Bruyea has defended Veterans’ interests by fighting against the unfair deductions from injured soldiers long term disability (a.k.a. SISIP) standing alongside Dennis Manuge, the plaintiff who launched the class action law suit against Canada’s government.

Sean was the first Canadian to publicly point to the flaws of the so-called “new veterans’ charter” and the lump sum. He  has worked closely with the ‘matriarch’ of modern veteran advocacy, Lt(N) Louise Richard, in multiple projects such as facilitating the reminting and distribution of the Government of Kuwait of “Liberation Medals” to those Canadian Forces military members who helped liberate that country.

Sean has repeatedly defended the interests of Canada’s veterans before Parliamentary Committees, and has written and had published well over 100 articles to promote the welfare of Canada’s serving injured soldiers, Veterans and their families as well as highlighting government malfeasance and lack of accountability. He has been published in every major Canadian daily newspaper including the Globe and Mail, National Post, Ottawa Citizen, Montreal Gazette, Winnipeg Free Press, Toronto Star, Edmonton Journal, Victoria Times Colonist, Halifax Chronicle Herald and is regularly featured in the Hill Times. Sean’s writing has been carried by the CBC, MacLeans Magazine, IPolitics, and Esprit de Corps. He has made numerous academic presentations in peer-reviewed forums as well as presentations to various groups advocating for veterans, retirees, and government accountability.

Sean is also a published author, recently being featured in a peer reviewed practitioner’s manual on the ethical practices of mindfulness. Sean’s chapter “Mindfulness and Minefields: Walking the Challenging Path of Awareness for Soldiers and Veterans” opens not-seen-before aspects of military culture and its interaction with not just practitioners of mindfulness but it has widespread implications of any organisation or individual wishing to understand military culture and the veterans who struggle to rejoin society.

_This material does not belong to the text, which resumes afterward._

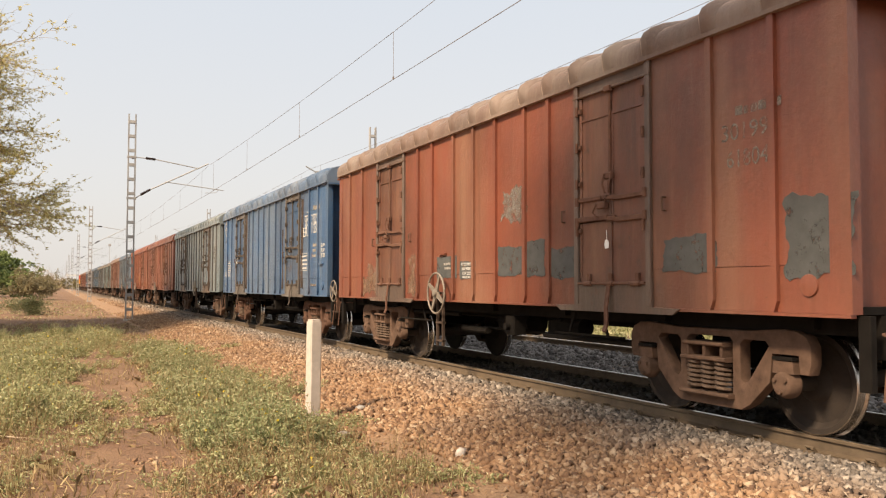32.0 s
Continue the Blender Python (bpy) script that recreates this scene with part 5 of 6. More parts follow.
# ---------------------------------------------------------------- diesel locomotive
P_LRED = paint("locomotive_red_paint", (0.50, 0.040, 0.014), 0.08, 0.05, 30.0)
P_LDARKRED = paint("locomotive_dark_red_roof", (0.36, 0.034, 0.016), 0.10, 0.08, 31.0)
P_LYEL = paint("locomotive_golden_yellow_paint", (0.68, 0.30, 0.02), 0.10, 0.06, 32.0)
M_RAILING = plain("yellow_handrail_paint", (0.74, 0.37, 0.02), 0.5, 0.0, 0.15, 9.0, 0.05)
M_GRILLE = plain("black_brown_grille", (0.025, 0.018, 0.015), 0.7, 0.1, 0.3, 12.0, 0.2)
M_TANK = plain("grimy_air_reservoir", (0.062, 0.053, 0.046), 0.6, 0.2, 0.3, 4.0, 0.1)
M_BOGIE_L = plain("oily_brown_bogie", (0.024, 0.017, 0.013), 0.75, 0.1, 0.5, 5.0, 0.3)
glass = Mat("cab_glass", 0.05)
glass.base((0.10, 0.13, 0.14))
glass.b.inputs["Transmission Weight"].default_value = 0.4
M_GLASS = glass.m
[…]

He is recognized as a “go-to” resource by Canada’s media and appears frequently on TV, Radio and in print, always standing up for the concerns of Canada’s veterans. More recently, what ails Canada’s bureaucracy in treating and (mis)treating Canada’s men and women injured in uniform, Sean has learned that similar problems manifest themselves in the way our nation governs itself throughout the federal bureaucracy.

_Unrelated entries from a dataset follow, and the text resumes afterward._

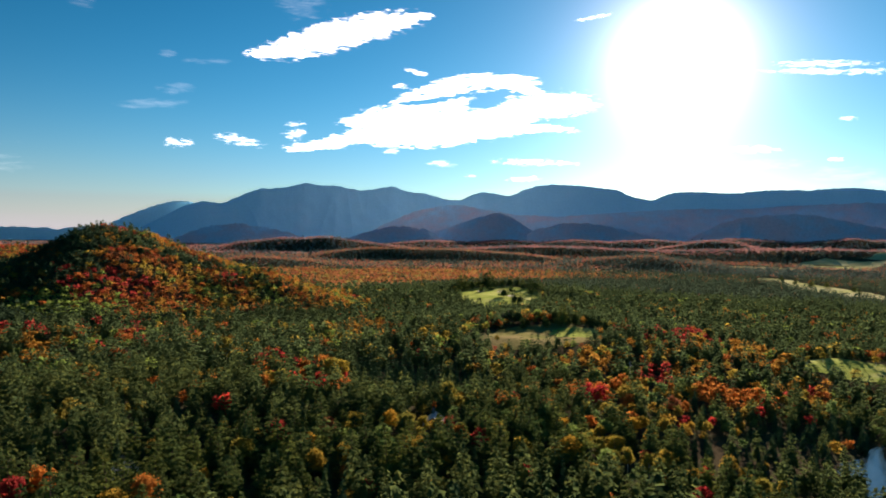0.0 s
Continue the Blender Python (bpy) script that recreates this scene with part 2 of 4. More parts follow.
# low wooded ridges across the valley: distance, depth of the steep near face, depth of the gentle back, crest (azimuth, height)
RIDGES = (
    (1000, 95, 190, ((1.5, -8), (3.5, 8), (5, 20), (6.5, 30), (8.1, 38), (10.3, 43), (13.2, 46), (16.4, 44), (19, 38), (22, 20), (24, -8))),
    (1350, 250, 230, ((-16, 50), (-9, 78), (-6.1, 84), (-5, 94), (-3.6, 99), (-2.5, 100), (-1.4, 97), (-0.2, 88), (1.5, 77), (2.8, 69), (4.6, 59), (6.5, 47), (8.1, 37), (10.3, 36), (13.2, 45), (16.4, 44), (20, 36), (25, 15), (28, -8))),
    (1720, 46, 220, ((27, -8), (29.5, 6), (31.9, 16), (34.5, 10), (37, 4), (39.6, -5), (42, -10))),
    (2150, 62, 260, ((34, -10), (36.3, -4), (38.8, 18), (41.8, 32), (44.2, 34), (47.9, 31), (51, 28), (56, 17), (59, 2))),
    (1900, 95, 220, ((58.5, 0), (62.4, 16), (64.5, 25), (66.5, 26), (68.9, 13), (72, 0))),
    (2800, 85, 300, ((26, -8), (28.8, 2), (31.4, 35), (34, 52), (37.1, 60), (39.1, 62), (41.6, 45), (43.5, 33), (45.4, 23), (48, 8))),
    (2900, 170, 280, ((64.5, 15), (67.5, 40), (69.5, 64), (70.9, 70), (72.6, 64), (74.4, 42), (77, 20))),
    (2550, 130, 330, ((46, 5), (50, 22), (54, 35), (58, 40), (63, 34), (67, 28), (72, 38), (78, 48), (84, 44), (92, 20))),
    (3250, 170, 400, ((42, 15), (45, 38), (48, 50), (51, 42), (54, 57), (57, 47), (60, 62), (63, 54), (66, 68), (69, 58), (73, 78), (77, 64), (81, 84), (86, 68), (94, 40))),
)


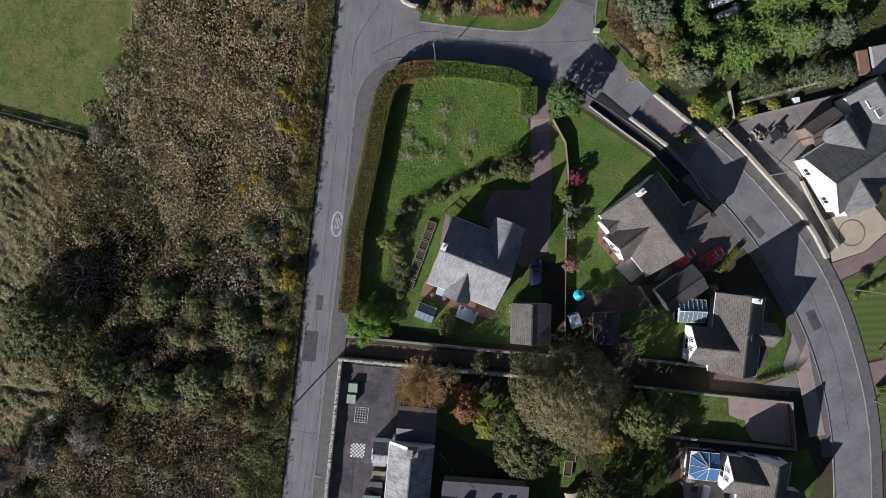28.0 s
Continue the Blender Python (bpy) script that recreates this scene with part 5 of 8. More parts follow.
def hummock(x, y):
    """Tussocks laid over by the wind in short ridges, and a narrow trodden track."""
    u, w = 0.8 * x + 0.6 * y, -0.6 * x + 0.8 * y
    u, w = u + 0.9 * wave(x, y, 1.3, 6.0), w + 0.9 * wave(y, x, 1.1, 7.0)
    ridge = 0.55 * wave(u, w * 0.38, 6.6, 1.0) + 0.25 * wave(u * 0.6, w, 3.4, 4.0) + 0.2 * wave(x, y, 0.9, 5.0)
    track = np.exp(-((y - np.interp(x, (-60, -36, -22, -8, -3), (76, 74.5, 72.0, 66.8, 66))) / 0.5) ** 2)
    return (0.10 + 0.9 * ridge) * (1 - 0.8 * track)


def hummock_sheet(me):
    """The meadow's uneven surface."""
    nx, ny, step = 380, 360, 0.26
    gx, gy = np.meshgrid(-78 + step * np.arange(nx), 42 + step * np.arange(ny), indexing="ij")
    keep = meadow_here(gx, gy)
    gz = np.where(keep, hummock(gx, gy) * 0.85, -0.2)
    q = np.arange(nx * ny).reshape(nx, ny)
    quads = np.stack([q[:-1, :-1], q[1:, :-1], q[1:, 1:], q[:-1, 1:]], -1)[keep[:-1, :-1] | keep[1:, 1:]]
    me.from_pydata(np.stack([gx, gy, gz], -1).reshape(-1, 3).tolist(), [], quads.tolist())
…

Although Sean’ s work often takes him through the hallowed halls of Parliament Hill, Sean has worked with all political parties, attempting to lift the issues of good government and the care of injured soldiers, veterans and the families of both beyond the reach of political partisanship.

Quite simply if Canada’s soldiers are willing to sacrifice so much in Canada’s name while defending Canadians, our system of government and our proud values, Canada’s government must be willing to stand up and defend our injured soldiers and their families in their time of greatest need, that is when the uniform comes off.